Bingley visits again, this time alone. Mrs. Bennet, expecting a proposal, awkwardly clears everyone but Jane from the room. Nothing happens. The next morning, Bingley returns to shoot with Mr. Bennet. When Bingley comes inside, Mrs. Bennet again empties the room. Elizabeth returns from writing a letter and sees Bingley and Jane together by the fireside: he has just proposed marriage.
The first non-proposal builds suspense. The second provides the payoff. In keeping with Jane's modesty, Austen does not describe the proposal scene.
Overjoyed, Jane goes upstairs to tell her mother. Bingley and Elizabeth greet each other as brother and sister. Elizabeth knows that Bingley and Jane's mutual understanding will make them very happy.

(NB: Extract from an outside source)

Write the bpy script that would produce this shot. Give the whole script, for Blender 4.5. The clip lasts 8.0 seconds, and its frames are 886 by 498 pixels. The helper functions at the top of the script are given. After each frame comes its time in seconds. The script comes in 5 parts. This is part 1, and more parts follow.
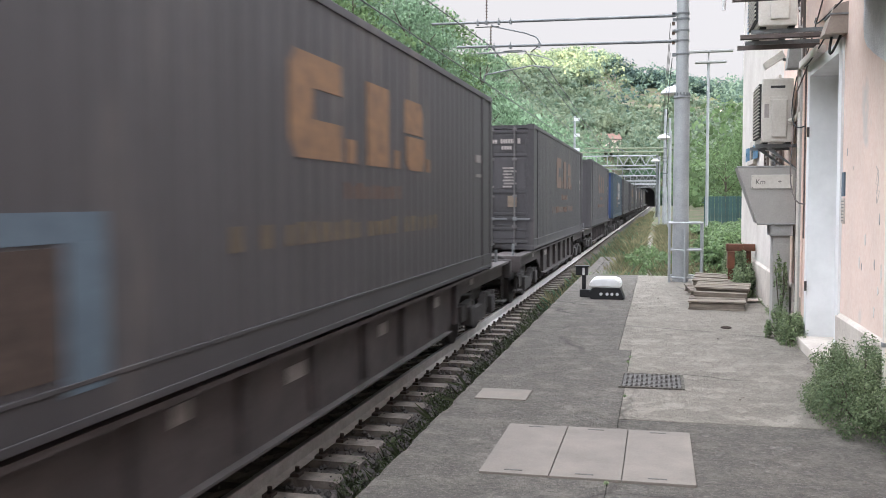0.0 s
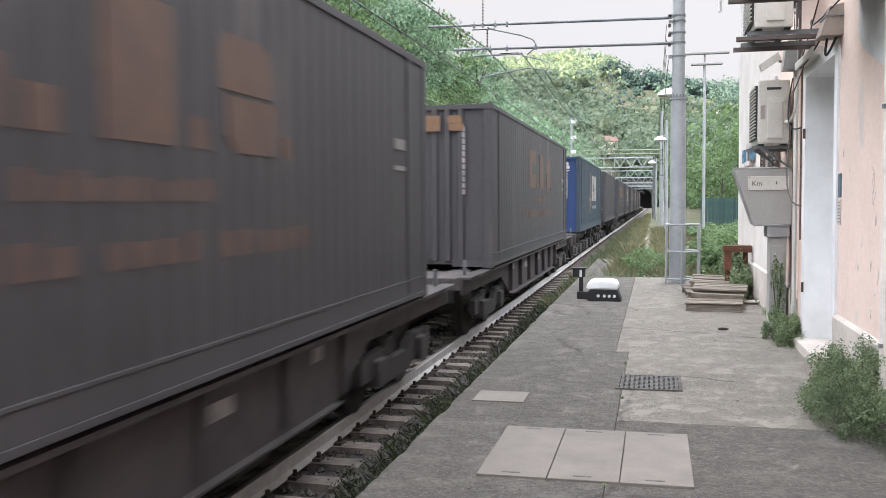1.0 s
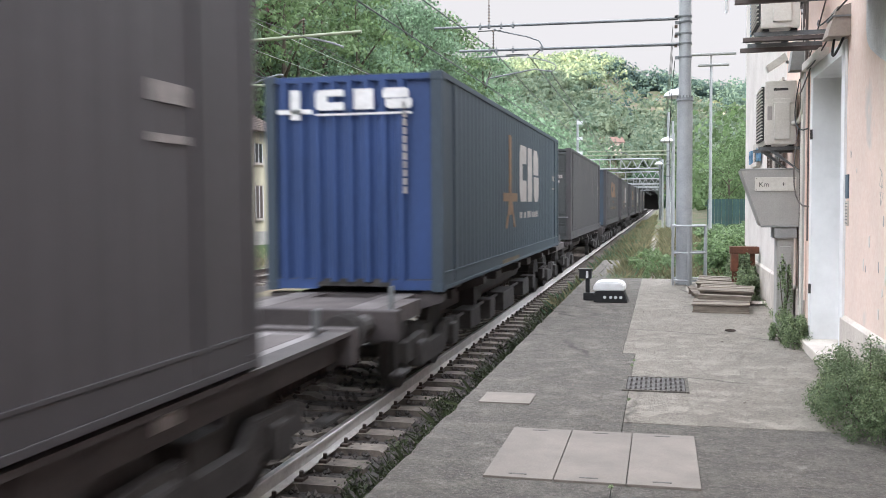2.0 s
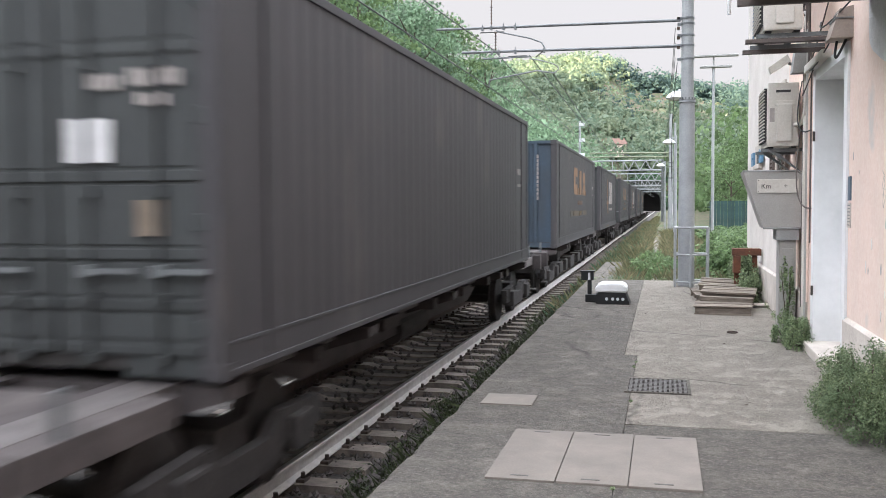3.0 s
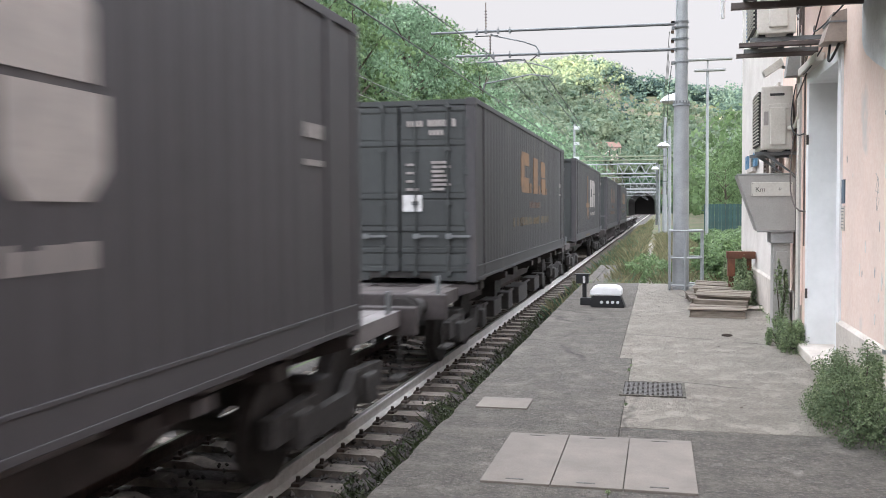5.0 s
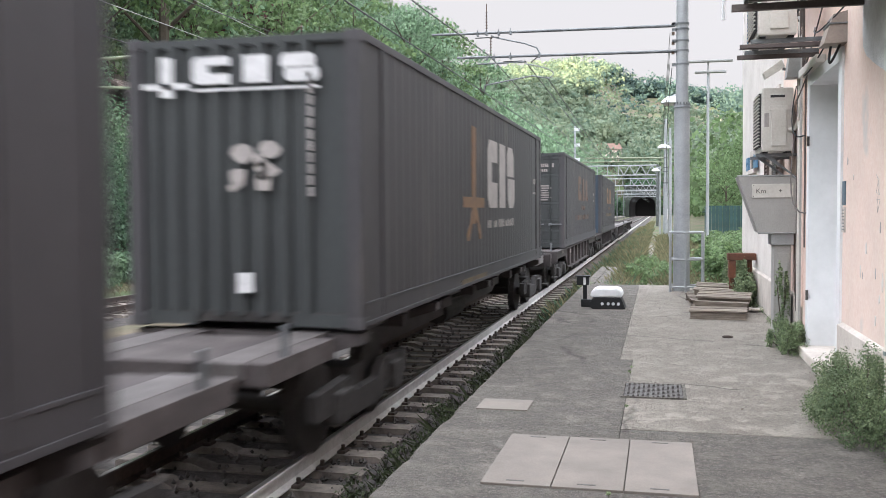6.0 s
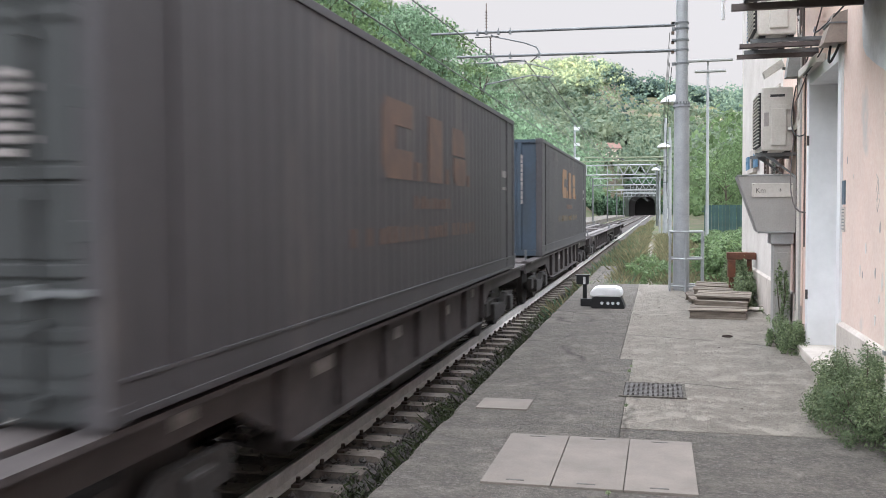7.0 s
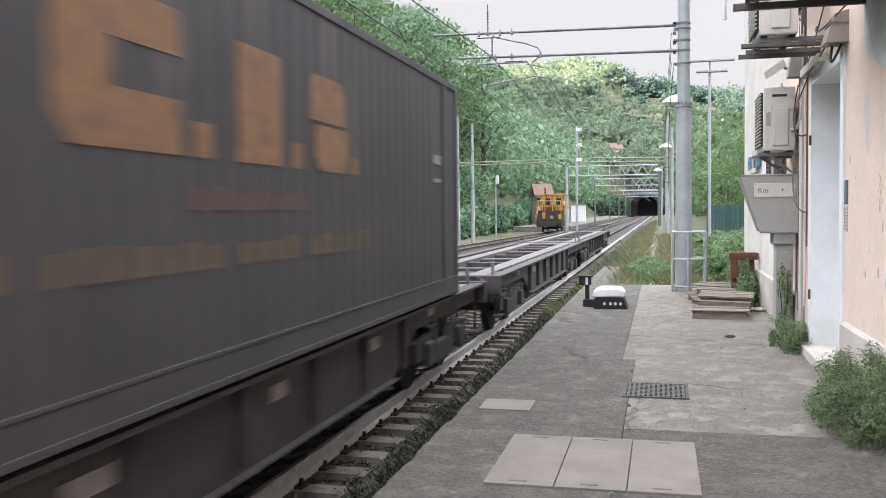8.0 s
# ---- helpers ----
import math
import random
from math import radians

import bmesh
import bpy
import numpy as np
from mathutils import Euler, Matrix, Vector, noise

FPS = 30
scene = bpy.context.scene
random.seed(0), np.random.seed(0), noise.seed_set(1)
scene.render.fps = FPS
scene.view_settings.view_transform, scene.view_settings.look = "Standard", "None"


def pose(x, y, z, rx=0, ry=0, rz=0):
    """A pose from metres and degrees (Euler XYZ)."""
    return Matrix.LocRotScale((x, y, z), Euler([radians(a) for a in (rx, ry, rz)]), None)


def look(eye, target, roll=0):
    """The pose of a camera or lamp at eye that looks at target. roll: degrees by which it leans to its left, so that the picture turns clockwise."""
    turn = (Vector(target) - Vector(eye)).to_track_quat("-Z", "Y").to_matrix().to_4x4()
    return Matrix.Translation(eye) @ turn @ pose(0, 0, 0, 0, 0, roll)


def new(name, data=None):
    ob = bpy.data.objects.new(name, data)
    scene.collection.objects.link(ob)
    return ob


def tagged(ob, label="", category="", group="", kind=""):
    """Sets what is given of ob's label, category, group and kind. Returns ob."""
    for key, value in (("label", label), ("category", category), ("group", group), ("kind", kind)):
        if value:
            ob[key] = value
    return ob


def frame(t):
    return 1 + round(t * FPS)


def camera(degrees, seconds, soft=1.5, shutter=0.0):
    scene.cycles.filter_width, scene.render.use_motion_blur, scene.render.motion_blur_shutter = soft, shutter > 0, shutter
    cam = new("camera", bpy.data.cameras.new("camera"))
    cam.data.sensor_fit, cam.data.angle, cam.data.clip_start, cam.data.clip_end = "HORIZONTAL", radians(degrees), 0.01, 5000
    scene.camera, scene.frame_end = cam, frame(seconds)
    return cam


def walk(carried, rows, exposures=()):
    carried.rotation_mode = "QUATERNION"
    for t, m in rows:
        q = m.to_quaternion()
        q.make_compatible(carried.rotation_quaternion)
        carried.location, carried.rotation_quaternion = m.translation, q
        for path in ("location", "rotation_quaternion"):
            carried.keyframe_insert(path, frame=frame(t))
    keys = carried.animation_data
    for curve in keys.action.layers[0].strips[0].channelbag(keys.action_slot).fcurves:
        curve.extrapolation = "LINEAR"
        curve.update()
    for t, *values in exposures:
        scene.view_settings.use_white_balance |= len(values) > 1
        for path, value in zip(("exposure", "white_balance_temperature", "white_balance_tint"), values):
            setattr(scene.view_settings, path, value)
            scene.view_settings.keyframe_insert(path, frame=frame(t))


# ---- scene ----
import collections

EYE = (0.0, 0.0, 1.65)
# seconds, yaw, pitch, roll of the hand-held camera, which stays in one place
TURNS = [
    (0.0, 13.265, -3.029, 0.158), (0.5, 13.325, -2.94, 0.319), (1.0, 13.074, -2.877, 0.336),
    (1.5, 13.31, -2.821, 0.444), (3.0, 13.594, -2.7, 0.307), (3.5, 12.927, -2.65, 0.25),
    (4.0, 12.997, -2.624, 0.231), (4.5, 13.217, -2.541, 0.383), (6.0, 13.309, -2.384, 0.365),
    (6.5, 13.188, -2.338, 0.471), (7.0, 13.293, -2.425, 0.361), (7.5, 13.258, -2.341, 0.429),
    (8.0, 13.425, -2.358, 0.558),
]
cam = camera(51.75, 8.0, soft=0.8, shutter=0.28)
walk(cam, [(t, pose(*EYE, 90 + p, r, y)) for t, y, p, r in TURNS], exposures=[(t, e, 5800, 8) for t, e in ((0.0, 2.67), (1.0, 2.71), (3.0, 2.64), (3.5, 2.71), (4.5, 2.65), (6.0, 2.64), (7.0, 2.59), (8.0, 2.66))])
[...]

Bingley and Jane's marriage, unlike Lydia's, will have a solid foundation of respect and mutual admiration.
Bingley tells Jane that he didn't know she was in London, but—to Elizabeth's relief—he leaves Darcy out of it. Jane realizes that Caroline and Mrs. Hurst had worked against her, but hopes they can repair some version of friendship.
Bingley is honest and discrete—qualities that Elizabeth shares. Jane has matured to accept the malice in the world and uses her compassion to deal with it.